**** STORED RECORDS

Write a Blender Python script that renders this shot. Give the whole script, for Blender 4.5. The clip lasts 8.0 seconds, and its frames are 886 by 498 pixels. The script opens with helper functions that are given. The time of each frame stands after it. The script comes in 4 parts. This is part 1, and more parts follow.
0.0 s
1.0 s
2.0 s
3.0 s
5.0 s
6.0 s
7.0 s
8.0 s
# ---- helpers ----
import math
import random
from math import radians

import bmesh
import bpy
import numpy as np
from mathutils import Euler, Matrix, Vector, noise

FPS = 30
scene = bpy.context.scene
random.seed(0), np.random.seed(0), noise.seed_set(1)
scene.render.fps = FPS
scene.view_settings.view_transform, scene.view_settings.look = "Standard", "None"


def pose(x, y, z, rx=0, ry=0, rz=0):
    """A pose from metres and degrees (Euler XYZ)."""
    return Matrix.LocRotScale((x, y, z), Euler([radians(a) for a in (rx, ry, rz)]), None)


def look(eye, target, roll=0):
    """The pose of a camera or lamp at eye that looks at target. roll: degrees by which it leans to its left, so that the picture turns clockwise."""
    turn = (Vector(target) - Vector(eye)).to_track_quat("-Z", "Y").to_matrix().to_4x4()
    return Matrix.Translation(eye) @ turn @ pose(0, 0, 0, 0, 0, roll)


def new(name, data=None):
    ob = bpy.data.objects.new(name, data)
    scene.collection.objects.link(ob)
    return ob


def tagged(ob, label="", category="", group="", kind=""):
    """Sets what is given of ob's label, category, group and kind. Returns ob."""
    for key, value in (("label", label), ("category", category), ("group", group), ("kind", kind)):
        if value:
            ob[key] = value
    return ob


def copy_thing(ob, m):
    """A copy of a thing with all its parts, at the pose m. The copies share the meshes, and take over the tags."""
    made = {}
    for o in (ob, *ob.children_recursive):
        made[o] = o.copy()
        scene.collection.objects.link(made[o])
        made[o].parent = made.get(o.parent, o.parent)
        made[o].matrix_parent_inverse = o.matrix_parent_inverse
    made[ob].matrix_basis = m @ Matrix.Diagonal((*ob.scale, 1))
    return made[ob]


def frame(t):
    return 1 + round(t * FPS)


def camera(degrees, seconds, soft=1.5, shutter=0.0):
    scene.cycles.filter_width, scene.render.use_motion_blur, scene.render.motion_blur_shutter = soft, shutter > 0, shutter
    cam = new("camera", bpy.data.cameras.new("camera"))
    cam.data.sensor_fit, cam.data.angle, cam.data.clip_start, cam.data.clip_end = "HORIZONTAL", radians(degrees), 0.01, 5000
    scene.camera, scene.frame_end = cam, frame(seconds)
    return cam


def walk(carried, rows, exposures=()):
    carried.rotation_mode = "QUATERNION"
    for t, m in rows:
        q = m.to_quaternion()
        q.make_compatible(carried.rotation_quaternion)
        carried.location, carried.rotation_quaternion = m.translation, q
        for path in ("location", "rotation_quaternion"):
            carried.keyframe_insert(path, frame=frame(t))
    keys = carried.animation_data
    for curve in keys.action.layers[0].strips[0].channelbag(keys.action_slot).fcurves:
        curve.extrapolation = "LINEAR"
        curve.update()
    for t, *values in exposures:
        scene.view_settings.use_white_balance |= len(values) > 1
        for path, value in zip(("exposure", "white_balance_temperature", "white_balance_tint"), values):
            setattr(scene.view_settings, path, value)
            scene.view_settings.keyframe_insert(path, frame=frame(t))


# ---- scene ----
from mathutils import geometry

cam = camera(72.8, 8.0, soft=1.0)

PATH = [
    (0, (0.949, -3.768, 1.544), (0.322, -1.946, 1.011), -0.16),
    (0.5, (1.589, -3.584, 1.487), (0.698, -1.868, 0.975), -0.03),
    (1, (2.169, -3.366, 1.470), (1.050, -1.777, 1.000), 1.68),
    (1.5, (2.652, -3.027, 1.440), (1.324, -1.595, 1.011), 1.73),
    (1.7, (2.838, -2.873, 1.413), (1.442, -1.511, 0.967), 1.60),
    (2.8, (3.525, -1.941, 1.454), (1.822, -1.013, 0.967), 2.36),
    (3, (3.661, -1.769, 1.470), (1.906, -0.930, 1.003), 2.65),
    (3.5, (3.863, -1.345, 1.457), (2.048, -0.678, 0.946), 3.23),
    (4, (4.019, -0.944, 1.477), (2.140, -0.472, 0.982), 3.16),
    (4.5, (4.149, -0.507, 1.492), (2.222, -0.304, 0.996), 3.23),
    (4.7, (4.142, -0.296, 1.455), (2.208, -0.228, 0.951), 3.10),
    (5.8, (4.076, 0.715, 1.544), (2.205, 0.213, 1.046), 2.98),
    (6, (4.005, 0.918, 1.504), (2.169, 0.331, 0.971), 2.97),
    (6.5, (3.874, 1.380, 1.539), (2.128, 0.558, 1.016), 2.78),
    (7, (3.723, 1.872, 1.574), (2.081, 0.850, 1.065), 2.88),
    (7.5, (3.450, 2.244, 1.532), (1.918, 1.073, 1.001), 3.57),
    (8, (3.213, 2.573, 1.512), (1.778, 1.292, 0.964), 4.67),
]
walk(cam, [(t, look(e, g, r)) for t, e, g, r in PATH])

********
**** STORED RECORDS

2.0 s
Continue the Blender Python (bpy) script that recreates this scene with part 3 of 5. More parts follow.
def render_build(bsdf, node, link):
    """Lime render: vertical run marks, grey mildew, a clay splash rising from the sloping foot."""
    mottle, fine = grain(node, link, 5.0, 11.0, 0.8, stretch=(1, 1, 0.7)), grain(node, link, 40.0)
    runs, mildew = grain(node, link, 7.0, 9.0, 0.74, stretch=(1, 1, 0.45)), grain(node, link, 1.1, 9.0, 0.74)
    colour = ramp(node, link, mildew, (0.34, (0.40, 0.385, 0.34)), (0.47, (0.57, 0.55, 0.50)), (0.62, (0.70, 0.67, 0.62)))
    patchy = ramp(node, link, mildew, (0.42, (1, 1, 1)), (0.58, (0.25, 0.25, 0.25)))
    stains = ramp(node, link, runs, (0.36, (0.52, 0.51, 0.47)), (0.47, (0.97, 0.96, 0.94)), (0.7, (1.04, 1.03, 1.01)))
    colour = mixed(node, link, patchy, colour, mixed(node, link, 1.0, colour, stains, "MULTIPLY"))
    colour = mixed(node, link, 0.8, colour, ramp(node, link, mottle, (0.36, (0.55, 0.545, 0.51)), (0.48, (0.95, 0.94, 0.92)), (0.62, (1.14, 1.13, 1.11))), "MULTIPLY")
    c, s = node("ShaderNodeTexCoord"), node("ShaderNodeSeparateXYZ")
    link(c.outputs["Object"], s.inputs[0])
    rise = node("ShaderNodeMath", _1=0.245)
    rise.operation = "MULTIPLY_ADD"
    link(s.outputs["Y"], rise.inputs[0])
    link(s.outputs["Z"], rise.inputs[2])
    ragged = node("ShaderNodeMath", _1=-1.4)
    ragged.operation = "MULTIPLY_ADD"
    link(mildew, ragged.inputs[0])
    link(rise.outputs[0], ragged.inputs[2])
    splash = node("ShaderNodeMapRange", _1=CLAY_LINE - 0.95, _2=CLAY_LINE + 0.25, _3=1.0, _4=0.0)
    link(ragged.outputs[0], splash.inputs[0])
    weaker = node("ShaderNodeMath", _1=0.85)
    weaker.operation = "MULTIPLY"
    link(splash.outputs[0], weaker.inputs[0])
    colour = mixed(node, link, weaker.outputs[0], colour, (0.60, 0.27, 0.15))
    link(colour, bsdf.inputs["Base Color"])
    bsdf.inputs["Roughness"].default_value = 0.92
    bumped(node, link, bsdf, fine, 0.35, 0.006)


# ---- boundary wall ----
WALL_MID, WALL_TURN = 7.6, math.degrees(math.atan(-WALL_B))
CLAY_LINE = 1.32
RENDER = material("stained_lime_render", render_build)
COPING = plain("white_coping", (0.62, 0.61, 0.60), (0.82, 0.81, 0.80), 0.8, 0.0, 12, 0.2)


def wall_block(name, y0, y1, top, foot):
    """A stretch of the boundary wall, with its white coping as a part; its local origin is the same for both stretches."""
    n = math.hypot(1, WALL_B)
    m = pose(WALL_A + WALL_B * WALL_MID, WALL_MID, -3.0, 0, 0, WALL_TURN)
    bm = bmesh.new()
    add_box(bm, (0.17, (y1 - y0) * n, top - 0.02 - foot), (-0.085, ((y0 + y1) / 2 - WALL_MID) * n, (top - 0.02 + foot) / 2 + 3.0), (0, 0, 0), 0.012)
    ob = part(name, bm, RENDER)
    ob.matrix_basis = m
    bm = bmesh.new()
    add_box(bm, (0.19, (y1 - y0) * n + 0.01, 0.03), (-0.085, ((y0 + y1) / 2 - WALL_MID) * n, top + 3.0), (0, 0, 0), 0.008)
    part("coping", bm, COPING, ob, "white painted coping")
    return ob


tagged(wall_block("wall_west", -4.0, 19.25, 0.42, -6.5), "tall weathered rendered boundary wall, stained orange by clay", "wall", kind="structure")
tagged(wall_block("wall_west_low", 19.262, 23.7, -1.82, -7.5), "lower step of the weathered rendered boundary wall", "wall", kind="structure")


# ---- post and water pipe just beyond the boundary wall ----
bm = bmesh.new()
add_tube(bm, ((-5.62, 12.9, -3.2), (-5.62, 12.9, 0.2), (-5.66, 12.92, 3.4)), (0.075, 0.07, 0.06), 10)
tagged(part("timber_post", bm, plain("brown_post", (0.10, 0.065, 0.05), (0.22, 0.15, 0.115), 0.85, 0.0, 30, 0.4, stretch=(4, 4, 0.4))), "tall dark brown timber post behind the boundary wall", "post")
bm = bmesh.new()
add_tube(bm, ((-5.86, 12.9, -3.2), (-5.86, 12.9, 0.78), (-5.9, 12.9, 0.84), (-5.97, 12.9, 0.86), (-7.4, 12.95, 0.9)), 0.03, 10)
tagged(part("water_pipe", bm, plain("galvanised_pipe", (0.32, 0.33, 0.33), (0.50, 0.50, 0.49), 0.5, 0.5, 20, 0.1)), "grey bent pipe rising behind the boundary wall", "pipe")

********

■ **PROBLEM TO SOLVE**
Return verbatim the lines that run from the line containing "carried.keyframe_insert(path, frame=frame(t))" through the line containing "for t, *values", inclusive.

■ **ANSWER TO THE TASK**
            carried.keyframe_insert(path, frame=frame(t))
    keys = carried.animation_data
    for curve in keys.action.layers[0].strips[0].channelbag(keys.action_slot).fcurves:
        curve.extrapolation = "LINEAR"
        curve.update()
    for t, *values in exposures:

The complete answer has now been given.